> _DATA_:
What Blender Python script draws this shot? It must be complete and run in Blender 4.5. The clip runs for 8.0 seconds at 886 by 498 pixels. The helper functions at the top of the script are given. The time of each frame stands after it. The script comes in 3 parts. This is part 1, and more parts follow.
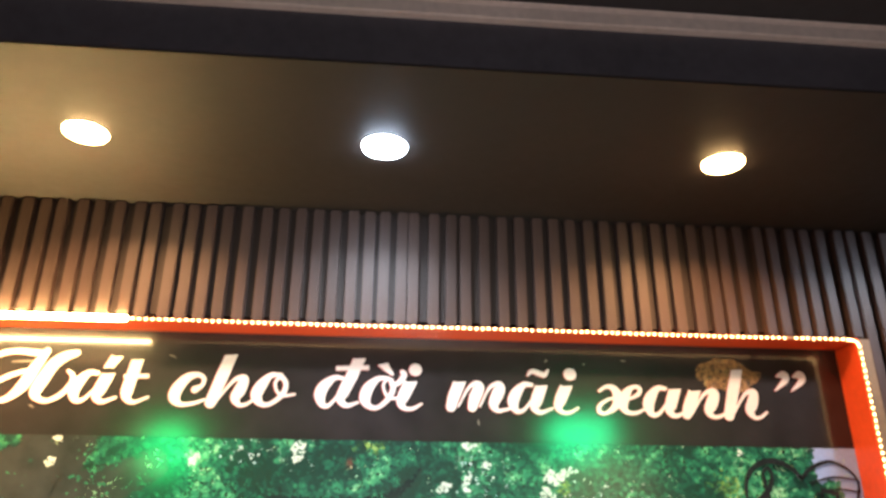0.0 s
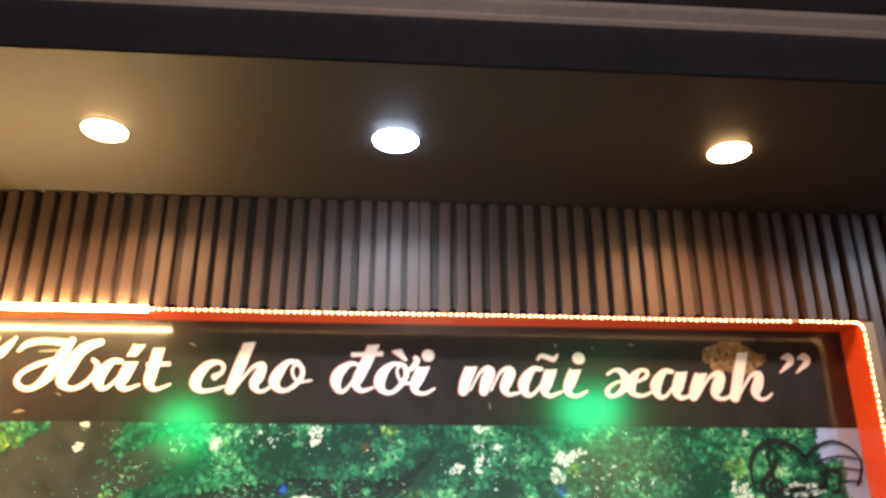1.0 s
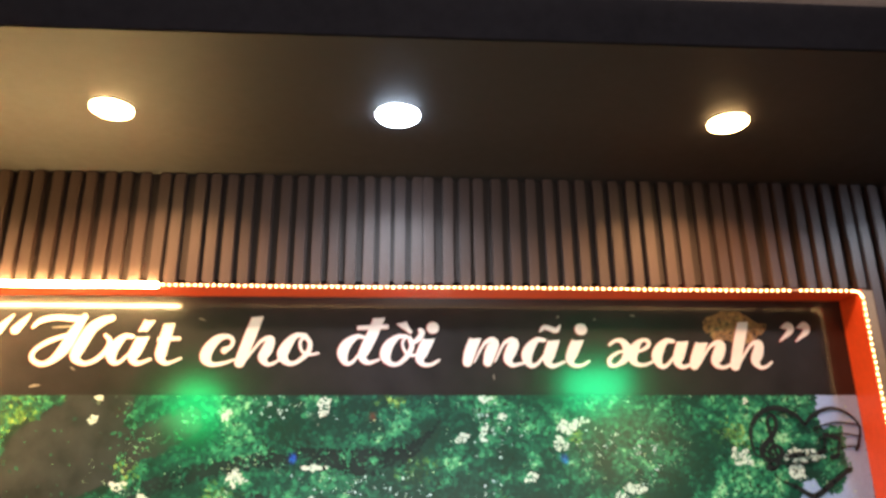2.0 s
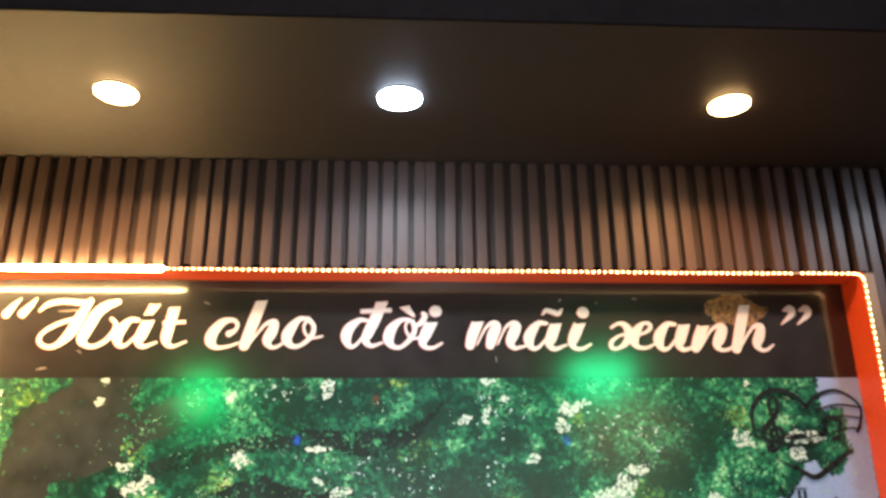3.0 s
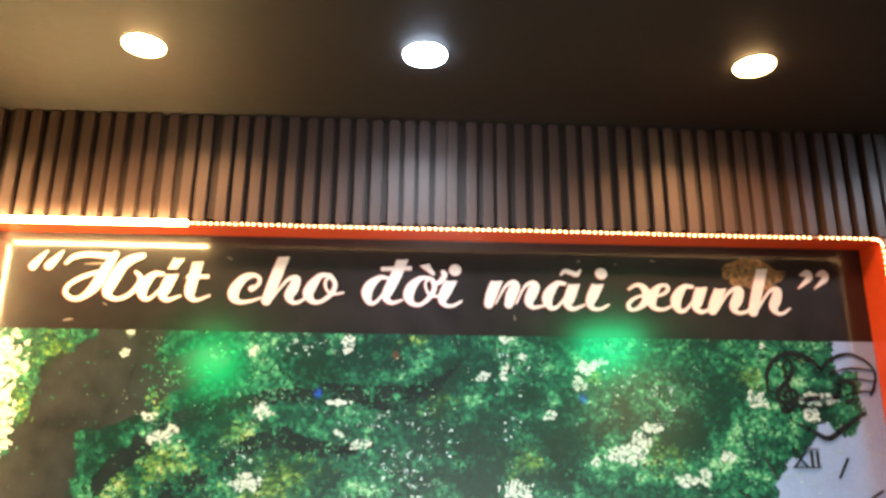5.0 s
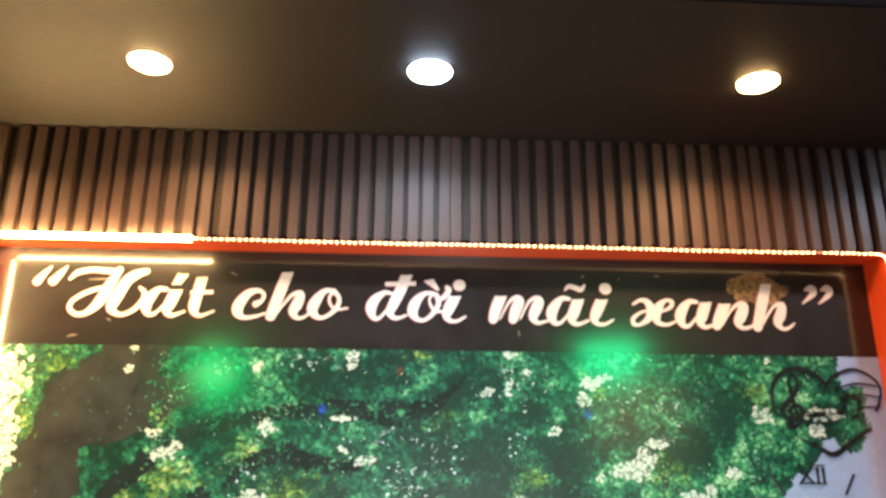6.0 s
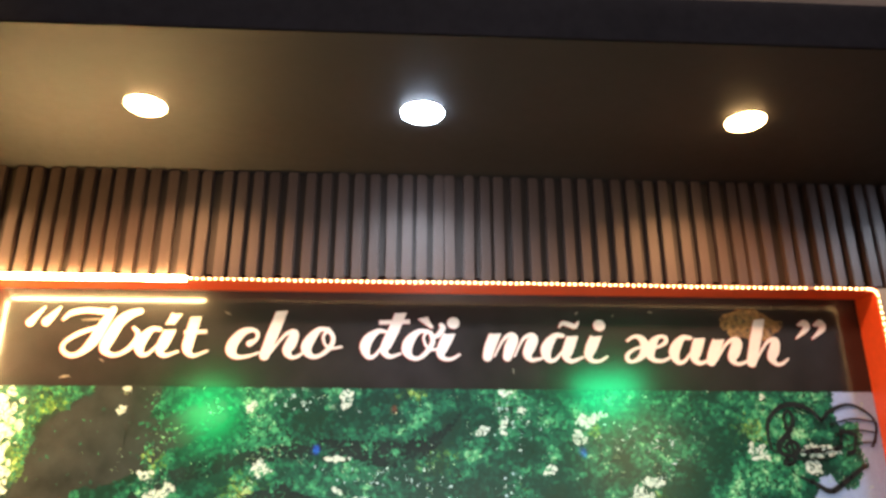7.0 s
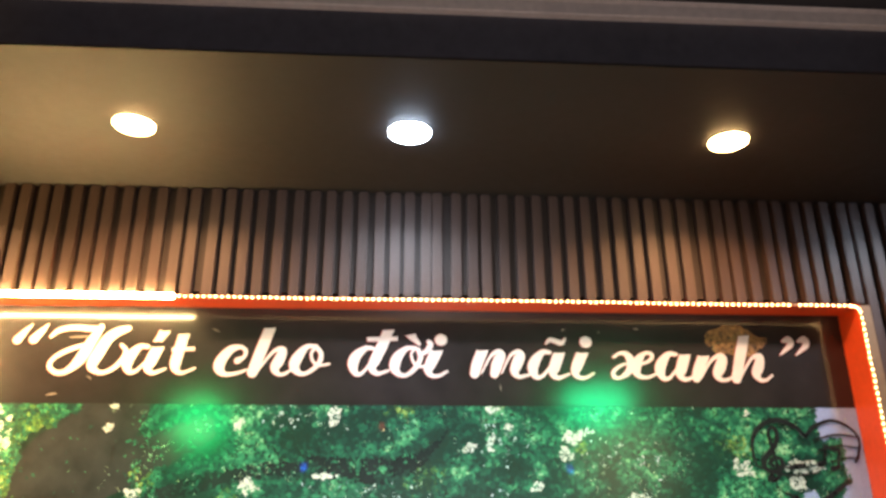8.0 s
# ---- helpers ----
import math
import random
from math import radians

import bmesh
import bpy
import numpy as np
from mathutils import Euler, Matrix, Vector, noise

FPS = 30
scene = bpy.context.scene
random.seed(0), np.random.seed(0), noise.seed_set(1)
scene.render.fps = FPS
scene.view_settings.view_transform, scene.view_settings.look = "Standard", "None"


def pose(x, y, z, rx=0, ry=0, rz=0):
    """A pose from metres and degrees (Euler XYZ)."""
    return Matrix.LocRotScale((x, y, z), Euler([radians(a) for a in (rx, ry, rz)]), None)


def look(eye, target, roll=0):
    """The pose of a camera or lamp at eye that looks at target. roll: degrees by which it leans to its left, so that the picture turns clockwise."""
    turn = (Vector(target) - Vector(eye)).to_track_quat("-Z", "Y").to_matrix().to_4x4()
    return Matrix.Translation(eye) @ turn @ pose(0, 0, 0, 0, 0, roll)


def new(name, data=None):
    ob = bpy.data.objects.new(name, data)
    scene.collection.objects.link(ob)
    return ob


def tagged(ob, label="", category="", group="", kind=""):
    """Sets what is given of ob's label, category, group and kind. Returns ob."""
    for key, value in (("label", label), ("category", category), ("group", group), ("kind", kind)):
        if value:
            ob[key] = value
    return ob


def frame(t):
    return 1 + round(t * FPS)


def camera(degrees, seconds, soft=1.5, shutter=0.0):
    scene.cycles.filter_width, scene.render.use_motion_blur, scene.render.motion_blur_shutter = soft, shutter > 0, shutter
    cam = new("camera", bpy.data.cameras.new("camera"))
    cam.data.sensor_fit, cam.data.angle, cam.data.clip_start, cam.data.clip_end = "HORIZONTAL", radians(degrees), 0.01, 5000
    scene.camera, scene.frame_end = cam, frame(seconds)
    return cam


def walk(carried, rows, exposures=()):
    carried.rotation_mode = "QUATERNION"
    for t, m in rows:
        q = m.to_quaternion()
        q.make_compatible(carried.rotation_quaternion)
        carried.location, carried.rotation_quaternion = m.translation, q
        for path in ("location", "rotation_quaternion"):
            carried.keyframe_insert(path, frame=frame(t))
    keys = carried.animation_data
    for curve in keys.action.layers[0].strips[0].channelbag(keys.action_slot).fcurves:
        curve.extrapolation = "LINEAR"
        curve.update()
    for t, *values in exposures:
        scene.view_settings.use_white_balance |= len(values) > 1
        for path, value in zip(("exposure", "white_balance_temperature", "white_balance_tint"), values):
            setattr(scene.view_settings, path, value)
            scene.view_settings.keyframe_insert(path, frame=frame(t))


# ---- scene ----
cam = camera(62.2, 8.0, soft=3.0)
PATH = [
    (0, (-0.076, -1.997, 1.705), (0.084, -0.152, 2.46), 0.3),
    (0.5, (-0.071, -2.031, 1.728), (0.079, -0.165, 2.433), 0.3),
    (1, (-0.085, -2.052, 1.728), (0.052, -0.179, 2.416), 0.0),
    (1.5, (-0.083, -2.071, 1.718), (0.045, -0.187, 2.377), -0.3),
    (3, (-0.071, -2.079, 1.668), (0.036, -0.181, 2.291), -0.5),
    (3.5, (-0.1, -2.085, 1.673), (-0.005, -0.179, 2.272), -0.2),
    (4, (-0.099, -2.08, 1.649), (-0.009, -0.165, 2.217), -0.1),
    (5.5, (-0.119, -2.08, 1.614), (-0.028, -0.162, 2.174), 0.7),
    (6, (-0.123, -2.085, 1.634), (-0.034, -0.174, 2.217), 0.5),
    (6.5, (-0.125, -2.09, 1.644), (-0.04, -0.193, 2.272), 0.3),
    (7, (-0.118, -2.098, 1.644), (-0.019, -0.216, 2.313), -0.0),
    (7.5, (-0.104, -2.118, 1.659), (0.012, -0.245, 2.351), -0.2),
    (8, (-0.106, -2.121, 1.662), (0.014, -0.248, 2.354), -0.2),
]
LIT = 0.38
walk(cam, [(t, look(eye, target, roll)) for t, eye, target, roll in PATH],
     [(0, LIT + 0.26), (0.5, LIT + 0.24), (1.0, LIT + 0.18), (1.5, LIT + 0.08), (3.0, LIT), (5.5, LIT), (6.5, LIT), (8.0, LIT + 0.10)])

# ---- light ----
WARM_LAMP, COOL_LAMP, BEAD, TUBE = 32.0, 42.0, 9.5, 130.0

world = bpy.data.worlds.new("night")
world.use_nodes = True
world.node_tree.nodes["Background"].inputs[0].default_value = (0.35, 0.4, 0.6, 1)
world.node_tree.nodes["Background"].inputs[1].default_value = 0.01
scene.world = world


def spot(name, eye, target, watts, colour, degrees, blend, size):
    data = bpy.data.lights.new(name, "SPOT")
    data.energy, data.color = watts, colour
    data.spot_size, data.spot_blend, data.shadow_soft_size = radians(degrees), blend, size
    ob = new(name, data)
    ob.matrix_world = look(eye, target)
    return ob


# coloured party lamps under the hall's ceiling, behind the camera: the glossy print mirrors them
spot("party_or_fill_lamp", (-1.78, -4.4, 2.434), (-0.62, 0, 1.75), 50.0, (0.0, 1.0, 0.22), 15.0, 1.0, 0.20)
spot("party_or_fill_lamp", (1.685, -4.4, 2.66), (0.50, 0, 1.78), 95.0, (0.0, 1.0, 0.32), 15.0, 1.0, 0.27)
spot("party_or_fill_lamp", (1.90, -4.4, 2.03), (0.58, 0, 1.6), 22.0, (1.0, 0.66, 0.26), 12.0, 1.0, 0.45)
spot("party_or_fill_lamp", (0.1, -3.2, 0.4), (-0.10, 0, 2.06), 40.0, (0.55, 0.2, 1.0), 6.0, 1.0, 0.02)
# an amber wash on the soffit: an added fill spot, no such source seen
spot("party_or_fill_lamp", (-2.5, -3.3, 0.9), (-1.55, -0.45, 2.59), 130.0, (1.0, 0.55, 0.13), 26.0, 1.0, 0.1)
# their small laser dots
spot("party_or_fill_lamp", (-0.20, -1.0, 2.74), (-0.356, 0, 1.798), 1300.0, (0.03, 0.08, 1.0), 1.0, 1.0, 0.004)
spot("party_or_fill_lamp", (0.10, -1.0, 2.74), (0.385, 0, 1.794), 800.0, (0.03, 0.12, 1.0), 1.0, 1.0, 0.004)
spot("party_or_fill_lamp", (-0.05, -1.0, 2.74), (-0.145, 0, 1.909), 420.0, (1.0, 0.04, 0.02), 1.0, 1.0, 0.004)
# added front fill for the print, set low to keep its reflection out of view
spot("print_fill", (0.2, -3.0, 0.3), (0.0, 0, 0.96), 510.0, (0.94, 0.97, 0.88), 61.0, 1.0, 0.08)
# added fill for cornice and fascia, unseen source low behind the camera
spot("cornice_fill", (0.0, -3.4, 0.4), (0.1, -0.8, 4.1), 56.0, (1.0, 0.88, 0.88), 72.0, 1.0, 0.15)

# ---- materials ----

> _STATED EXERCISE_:
Repeat the listing above from its first line through the line that contains "of a camera", both included, and nothing more. Drop the pictures.

> _ANSWER FOR THE TASK_:
What Blender Python script draws this shot? It must be complete and run in Blender 4.5. The clip runs for 8.0 seconds at 886 by 498 pixels. The helper functions at the top of the script are given. The time of each frame stands after it. The script comes in 3 parts. This is part 1, and more parts follow.
0.0 s
1.0 s
2.0 s
3.0 s
5.0 s
6.0 s
7.0 s
8.0 s
# ---- helpers ----
import math
import random
from math import radians

import bmesh
import bpy
import numpy as np
from mathutils import Euler, Matrix, Vector, noise

FPS = 30
scene = bpy.context.scene
random.seed(0), np.random.seed(0), noise.seed_set(1)
scene.render.fps = FPS
scene.view_settings.view_transform, scene.view_settings.look = "Standard", "None"


def pose(x, y, z, rx=0, ry=0, rz=0):
    """A pose from metres and degrees (Euler XYZ)."""
    return Matrix.LocRotScale((x, y, z), Euler([radians(a) for a in (rx, ry, rz)]), None)


def look(eye, target, roll=0):
    """The pose of a camera or lamp at eye that looks at target. roll: degrees by which it leans to its left, so that the picture turns clockwise."""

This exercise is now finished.